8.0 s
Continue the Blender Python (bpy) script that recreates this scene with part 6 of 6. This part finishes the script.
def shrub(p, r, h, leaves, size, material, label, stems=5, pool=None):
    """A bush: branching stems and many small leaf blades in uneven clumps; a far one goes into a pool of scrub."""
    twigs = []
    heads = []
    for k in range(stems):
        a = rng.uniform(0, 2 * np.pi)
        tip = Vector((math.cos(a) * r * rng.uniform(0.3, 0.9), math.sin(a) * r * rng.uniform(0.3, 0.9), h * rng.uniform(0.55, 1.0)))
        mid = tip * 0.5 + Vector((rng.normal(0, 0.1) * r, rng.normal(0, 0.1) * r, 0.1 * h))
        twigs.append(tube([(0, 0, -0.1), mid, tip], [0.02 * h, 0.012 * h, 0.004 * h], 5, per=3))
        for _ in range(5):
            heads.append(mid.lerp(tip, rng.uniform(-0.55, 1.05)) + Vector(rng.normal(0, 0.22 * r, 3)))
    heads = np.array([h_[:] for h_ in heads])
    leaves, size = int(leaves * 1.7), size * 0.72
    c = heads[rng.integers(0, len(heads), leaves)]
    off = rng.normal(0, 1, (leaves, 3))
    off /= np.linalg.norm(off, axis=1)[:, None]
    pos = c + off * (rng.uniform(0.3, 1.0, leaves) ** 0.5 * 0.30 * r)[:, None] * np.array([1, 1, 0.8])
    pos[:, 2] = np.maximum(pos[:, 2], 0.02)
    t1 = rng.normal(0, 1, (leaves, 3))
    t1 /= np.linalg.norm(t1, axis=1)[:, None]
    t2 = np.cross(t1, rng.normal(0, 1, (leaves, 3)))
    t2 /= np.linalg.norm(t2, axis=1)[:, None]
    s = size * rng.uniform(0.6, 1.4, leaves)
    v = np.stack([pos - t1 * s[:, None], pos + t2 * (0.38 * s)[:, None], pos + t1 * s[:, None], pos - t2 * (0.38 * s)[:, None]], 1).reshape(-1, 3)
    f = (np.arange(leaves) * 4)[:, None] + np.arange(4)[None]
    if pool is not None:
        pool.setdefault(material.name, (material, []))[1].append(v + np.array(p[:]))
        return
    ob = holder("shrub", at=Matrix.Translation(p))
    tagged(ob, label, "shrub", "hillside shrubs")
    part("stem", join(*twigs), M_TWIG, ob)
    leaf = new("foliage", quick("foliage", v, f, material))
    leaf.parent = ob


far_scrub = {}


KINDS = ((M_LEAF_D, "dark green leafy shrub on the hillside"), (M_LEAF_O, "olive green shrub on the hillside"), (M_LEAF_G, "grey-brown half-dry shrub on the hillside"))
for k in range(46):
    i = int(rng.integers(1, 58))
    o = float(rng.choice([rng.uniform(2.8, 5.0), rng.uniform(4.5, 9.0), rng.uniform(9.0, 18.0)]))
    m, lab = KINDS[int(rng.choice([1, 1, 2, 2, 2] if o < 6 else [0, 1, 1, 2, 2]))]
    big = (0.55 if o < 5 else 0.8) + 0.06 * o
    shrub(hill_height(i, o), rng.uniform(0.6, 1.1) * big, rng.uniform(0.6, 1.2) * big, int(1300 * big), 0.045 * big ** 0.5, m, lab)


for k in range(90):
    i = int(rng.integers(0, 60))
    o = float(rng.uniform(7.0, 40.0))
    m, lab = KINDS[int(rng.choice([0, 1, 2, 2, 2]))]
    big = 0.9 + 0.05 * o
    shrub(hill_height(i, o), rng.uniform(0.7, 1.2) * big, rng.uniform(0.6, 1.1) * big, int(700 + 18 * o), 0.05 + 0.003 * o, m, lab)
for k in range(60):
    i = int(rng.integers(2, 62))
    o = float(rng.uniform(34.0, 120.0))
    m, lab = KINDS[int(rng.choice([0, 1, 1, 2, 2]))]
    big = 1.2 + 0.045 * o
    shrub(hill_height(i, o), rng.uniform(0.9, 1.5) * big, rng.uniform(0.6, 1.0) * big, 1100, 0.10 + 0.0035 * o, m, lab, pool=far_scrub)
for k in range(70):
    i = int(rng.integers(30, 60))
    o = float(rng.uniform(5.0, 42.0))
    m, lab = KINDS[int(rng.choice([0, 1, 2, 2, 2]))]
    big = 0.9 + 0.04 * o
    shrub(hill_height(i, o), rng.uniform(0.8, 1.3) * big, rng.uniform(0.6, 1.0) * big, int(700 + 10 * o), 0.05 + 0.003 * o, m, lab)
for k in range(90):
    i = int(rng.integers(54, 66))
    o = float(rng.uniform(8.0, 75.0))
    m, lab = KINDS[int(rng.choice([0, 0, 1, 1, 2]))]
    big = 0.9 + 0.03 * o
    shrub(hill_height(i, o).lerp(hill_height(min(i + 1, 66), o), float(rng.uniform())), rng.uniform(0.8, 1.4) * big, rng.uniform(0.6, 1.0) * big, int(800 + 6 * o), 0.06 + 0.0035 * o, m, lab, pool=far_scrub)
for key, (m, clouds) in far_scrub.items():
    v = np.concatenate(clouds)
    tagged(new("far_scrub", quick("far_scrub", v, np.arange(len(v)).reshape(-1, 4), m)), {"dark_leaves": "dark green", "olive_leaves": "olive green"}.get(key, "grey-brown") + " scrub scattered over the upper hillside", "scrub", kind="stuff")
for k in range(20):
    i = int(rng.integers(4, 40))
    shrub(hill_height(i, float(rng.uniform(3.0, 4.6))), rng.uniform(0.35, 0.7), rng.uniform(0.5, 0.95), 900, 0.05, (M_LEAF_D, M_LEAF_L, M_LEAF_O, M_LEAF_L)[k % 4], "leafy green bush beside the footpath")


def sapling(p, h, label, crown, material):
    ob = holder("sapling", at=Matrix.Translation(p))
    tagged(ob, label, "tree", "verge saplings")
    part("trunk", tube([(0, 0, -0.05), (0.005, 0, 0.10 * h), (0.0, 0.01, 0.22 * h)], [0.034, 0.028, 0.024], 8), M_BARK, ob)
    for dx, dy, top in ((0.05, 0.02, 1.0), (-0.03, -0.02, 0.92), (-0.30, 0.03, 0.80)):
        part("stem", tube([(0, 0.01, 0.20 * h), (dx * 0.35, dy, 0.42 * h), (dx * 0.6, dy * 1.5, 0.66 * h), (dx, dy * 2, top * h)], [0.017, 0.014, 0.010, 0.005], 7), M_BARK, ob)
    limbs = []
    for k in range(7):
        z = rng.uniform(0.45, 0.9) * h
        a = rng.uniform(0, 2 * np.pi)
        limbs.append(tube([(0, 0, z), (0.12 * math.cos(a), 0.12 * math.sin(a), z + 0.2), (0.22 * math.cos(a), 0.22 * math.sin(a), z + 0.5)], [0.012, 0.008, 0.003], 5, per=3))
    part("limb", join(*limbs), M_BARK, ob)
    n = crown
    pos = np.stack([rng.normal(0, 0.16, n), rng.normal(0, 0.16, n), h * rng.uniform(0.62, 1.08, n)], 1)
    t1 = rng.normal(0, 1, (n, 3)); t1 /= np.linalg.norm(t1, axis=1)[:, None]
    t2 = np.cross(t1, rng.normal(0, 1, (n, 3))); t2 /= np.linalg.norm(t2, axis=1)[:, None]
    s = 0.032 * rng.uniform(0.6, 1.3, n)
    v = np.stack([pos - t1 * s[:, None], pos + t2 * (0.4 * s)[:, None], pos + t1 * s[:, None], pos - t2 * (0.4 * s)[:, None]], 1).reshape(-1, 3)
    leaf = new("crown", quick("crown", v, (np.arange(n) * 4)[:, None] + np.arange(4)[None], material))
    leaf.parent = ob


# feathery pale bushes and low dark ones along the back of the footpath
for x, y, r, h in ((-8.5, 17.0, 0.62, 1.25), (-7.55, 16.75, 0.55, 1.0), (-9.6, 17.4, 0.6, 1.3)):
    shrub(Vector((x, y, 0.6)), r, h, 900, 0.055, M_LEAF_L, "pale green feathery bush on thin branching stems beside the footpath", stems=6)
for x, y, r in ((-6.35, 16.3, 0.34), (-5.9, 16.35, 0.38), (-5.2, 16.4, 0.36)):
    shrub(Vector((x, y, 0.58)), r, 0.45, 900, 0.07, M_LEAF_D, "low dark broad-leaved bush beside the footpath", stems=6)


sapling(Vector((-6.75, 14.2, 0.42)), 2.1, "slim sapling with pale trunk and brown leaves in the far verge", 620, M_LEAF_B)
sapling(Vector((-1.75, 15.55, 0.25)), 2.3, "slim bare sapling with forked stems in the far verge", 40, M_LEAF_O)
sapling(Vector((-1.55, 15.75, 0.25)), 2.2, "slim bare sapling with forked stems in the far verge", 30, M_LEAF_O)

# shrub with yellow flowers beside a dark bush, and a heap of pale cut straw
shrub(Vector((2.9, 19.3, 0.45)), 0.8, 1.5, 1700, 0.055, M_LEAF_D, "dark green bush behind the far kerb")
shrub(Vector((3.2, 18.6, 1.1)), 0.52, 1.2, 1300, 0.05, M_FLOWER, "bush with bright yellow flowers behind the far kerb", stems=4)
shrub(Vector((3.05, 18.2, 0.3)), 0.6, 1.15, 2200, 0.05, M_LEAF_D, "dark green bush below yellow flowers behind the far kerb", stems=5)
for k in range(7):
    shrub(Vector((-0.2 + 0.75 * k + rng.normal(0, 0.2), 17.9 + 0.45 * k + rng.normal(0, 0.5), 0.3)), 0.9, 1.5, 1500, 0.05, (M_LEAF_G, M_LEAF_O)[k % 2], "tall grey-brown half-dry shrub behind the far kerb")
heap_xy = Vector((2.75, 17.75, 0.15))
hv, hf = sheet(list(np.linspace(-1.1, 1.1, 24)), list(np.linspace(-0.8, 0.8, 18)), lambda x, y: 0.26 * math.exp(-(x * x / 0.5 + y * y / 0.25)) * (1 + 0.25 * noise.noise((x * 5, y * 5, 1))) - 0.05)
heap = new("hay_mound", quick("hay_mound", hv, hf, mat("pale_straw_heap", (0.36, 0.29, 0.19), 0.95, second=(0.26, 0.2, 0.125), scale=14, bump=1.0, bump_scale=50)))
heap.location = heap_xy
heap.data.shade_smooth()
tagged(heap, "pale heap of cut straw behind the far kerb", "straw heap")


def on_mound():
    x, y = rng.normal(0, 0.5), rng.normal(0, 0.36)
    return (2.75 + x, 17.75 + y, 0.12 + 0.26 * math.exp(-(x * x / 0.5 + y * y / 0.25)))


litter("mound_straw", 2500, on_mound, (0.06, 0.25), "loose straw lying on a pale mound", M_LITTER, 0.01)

━━━━━━━━

REQUIRED TASK: Determine the number of lines in the listing that contain the string "with". Write that number and nothing else.

RESPONSE: 6